## Exercise details
Gather every line below where "group" appears.

## Source data
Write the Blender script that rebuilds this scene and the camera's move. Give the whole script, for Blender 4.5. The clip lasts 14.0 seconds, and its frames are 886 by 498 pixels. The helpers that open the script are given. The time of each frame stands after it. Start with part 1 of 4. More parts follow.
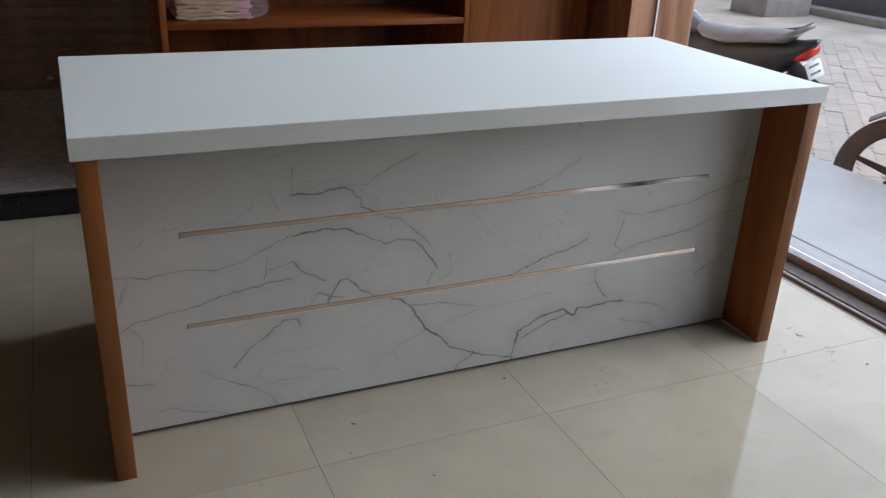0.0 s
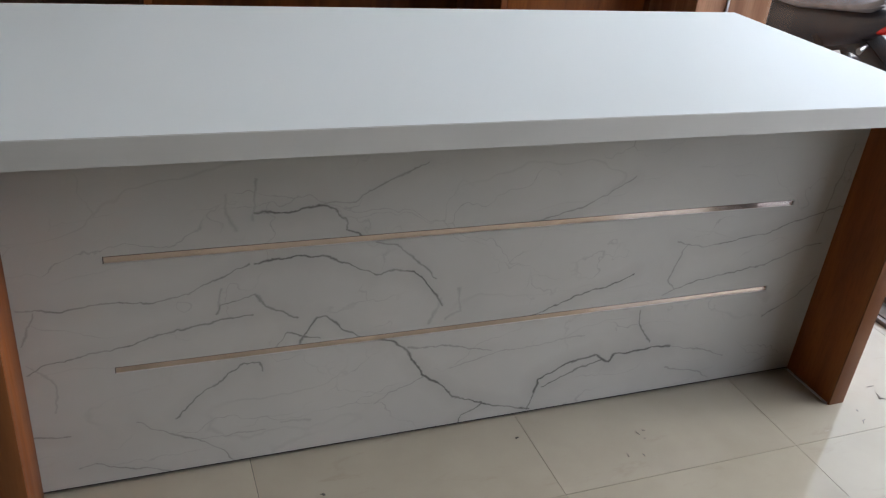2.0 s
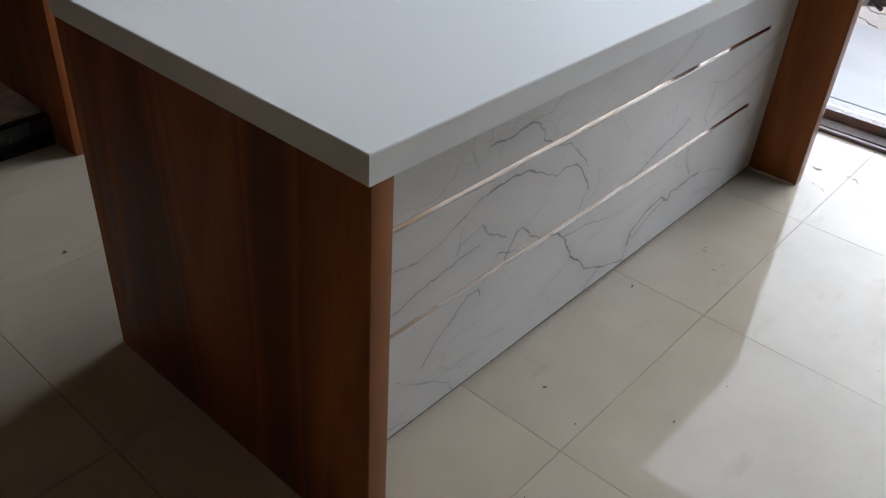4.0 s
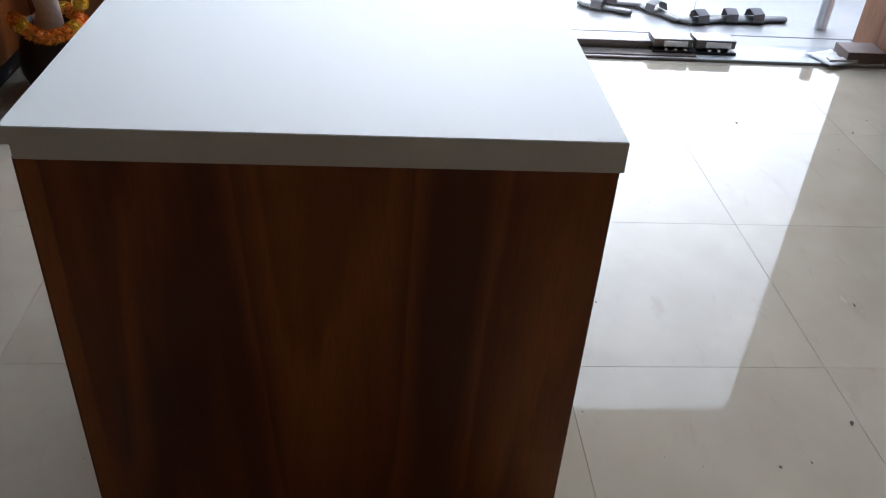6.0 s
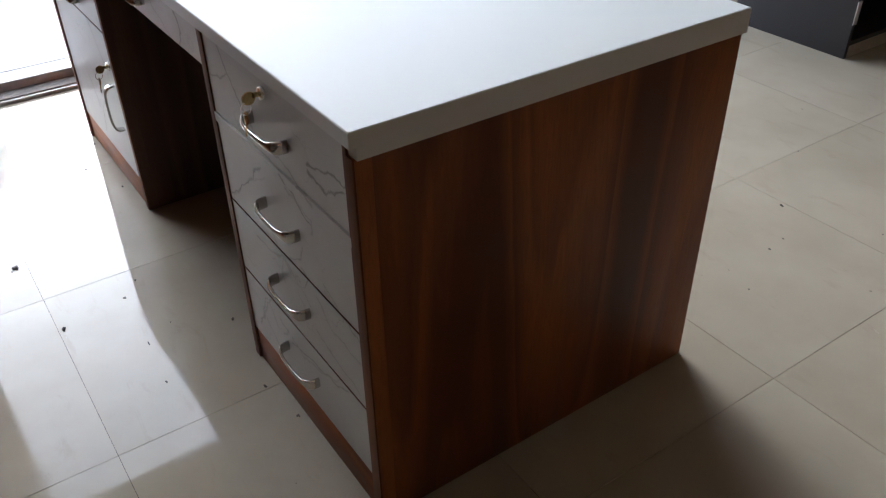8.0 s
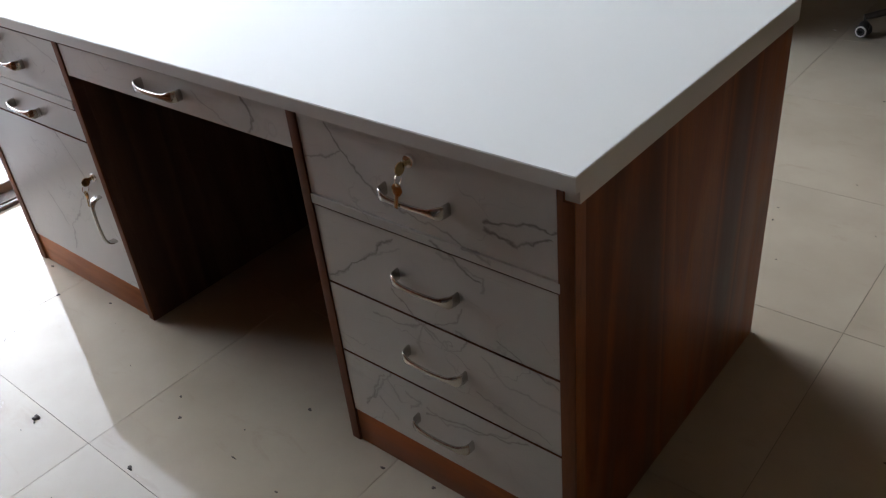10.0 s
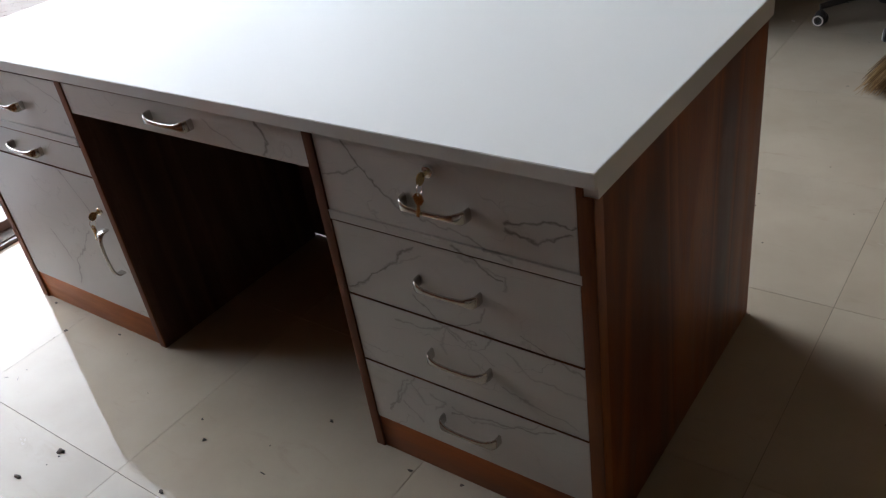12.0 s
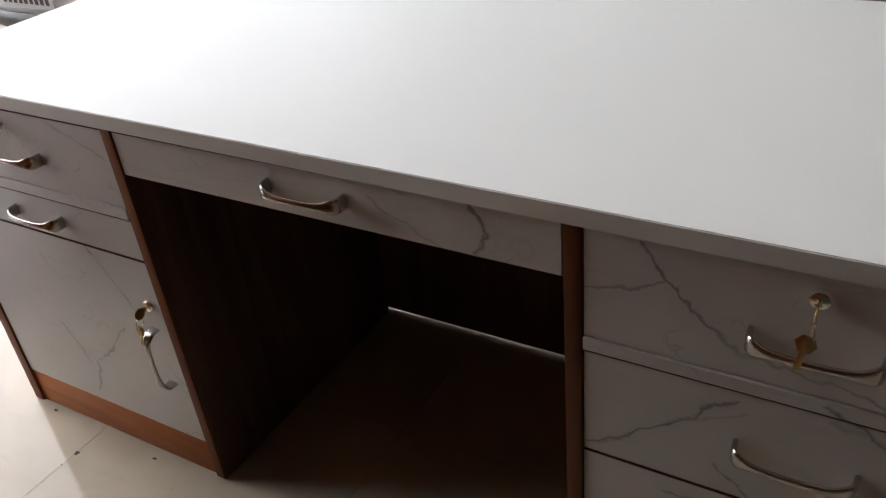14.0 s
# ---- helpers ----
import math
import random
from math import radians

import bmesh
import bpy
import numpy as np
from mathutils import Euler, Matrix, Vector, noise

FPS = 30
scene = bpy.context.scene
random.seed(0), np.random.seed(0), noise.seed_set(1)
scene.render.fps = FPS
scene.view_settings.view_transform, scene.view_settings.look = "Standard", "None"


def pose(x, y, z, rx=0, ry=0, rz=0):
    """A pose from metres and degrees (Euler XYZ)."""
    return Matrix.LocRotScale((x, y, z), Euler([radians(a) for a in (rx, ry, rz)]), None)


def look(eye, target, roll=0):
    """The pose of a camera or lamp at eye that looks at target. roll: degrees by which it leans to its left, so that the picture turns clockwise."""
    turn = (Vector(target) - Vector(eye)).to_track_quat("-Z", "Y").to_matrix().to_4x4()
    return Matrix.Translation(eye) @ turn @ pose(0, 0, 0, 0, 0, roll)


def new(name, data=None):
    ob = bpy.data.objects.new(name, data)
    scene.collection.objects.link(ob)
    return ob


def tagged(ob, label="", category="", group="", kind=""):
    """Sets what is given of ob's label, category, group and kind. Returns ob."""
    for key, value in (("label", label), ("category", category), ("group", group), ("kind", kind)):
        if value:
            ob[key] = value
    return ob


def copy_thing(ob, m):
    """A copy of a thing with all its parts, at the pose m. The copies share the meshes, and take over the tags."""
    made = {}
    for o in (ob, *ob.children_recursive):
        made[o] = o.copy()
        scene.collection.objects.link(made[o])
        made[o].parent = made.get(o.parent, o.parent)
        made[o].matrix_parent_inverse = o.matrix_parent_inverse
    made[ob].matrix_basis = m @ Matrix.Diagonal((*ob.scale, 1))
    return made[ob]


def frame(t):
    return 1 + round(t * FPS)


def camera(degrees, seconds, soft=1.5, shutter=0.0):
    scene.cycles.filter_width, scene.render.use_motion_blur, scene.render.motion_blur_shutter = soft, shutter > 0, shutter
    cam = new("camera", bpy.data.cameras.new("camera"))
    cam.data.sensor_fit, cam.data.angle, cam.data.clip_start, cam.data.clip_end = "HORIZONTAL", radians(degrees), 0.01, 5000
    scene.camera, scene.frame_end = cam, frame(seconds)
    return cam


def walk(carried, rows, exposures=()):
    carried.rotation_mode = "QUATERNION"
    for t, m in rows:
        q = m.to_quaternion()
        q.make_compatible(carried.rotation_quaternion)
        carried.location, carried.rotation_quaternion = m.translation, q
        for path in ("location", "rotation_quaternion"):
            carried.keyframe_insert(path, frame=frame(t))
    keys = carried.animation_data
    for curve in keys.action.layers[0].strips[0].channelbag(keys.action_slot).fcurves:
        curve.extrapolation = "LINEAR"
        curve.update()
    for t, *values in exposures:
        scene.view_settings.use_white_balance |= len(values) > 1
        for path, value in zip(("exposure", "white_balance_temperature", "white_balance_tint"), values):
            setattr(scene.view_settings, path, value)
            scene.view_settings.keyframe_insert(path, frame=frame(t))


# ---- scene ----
cam = camera(55.7, 14.0, soft=1.25)
PATH = [
    (0, (0.015, -1.575, 1.206), (0.784, 0.088, 0.403), 2.7),
    (0.5, (0.083, -1.411, 1.201), (0.863, 0.23, 0.366), 2.7),
    (1, (0.201, -1.293, 1.183), (0.972, 0.322, 0.29), 2.8),
    (1.5, (0.352, -1.204, 1.187), (1.051, 0.438, 0.284), 4.9),
    (2, (0.24, -1.138, 1.202), (0.931, 0.484, 0.256), 6.0),
    (2.5, (-0.009, -1.085, 1.215), (0.678, 0.508, 0.221), 5.5),
    (3, (-0.184, -0.976, 1.201), (0.677, 0.514, 0.182), 6.5),
    (3.5, (-0.367, -0.787, 1.217), (0.701, 0.506, 0.128), 6.9),
    (4, (-0.59, -0.607, 1.225), (0.673, 0.439, 0.079), 4.0),
    (4.2, (-0.642, -0.514, 1.217), (0.674, 0.427, 0.042), 4.6),
    (6.3, (-0.946, 0.43, 1.227), (0.669, 0.159, 0.078), 3.6),
    (6.5, (-0.961, 0.508, 1.223), (0.631, 0.179, 0.058), 3.6),
    (7, (-0.925, 0.715, 1.2), (0.616, 0.154, 0.055), 3.7),
    (7.5, (-0.843, 0.95, 1.224), (0.572, 0.139, 0.066), 3.9),
    (8, (-0.829, 1.178, 1.233), (0.527, 0.263, 0.083), -1.0),
    (8.2, (-0.783, 1.236, 1.235), (0.564, 0.313, 0.08), -1.5),
    (10.3, (-0.461, 1.53, 1.26), (0.622, 0.25, 0.17), -6.8),
    (10.5, (-0.459, 1.53, 1.262), (0.596, 0.226, 0.172), -7.0),
    (11, (-0.454, 1.519, 1.267), (0.522, 0.16, 0.171), -7.1),
    (11.5, (-0.45, 1.565, 1.272), (0.508, 0.199, 0.168), -6.9),
    (12, (-0.447, 1.618, 1.29), (0.632, 0.324, 0.212), -9.1),
    (12.5, (-0.359, 1.588, 1.269), (0.721, 0.275, 0.215), -9.0),
    (13, (-0.157, 1.525, 1.274), (0.942, 0.193, 0.266), -9.8),
    (13.5, (0.051, 1.488, 1.234), (1.132, 0.138, 0.229), -9.2),
    (14, (0.234, 1.457, 1.203), (1.157, 0.046, 0.127), -6.3),
]
EXPOSURES = [(0, 1.26, 5430, 9), (1.5, 1.25, 5550, 9.5), (3, 1.33, 5720, 10.5), (4, 1.43, 5450, 10.5), (6.5, 1.76, 5260, 10.5), (7.5, 1.99, 5380, 10.5), (8.2, 1.97, 5380, 10.5), (10.5, 1.75, 5570, 11), (11, 1.73, 5570, 11.5), (12.5, 1.66, 5630, 10.5), (13, 1.60, 5680, 9), (13.5, 1.47, 5900, 12.5), (14, 1.56, 6060, 14)]
walk(cam, [(t, look(eye, target, roll)) for t, eye, target, roll in PATH], EXPOSURES)
SKY_STRENGTH, SUN_STRENGTH = 0.06, 1.5
BIKE1 = (4.27, 3.27, 103)
CAR = (4.83, -1.54, 0)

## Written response
def tagged(ob, label="", category="", group="", kind=""):
    """Sets what is given of ob's label, category, group and kind. Returns ob."""
    for key, value in (("label", label), ("category", category), ("group", group), ("kind", kind)):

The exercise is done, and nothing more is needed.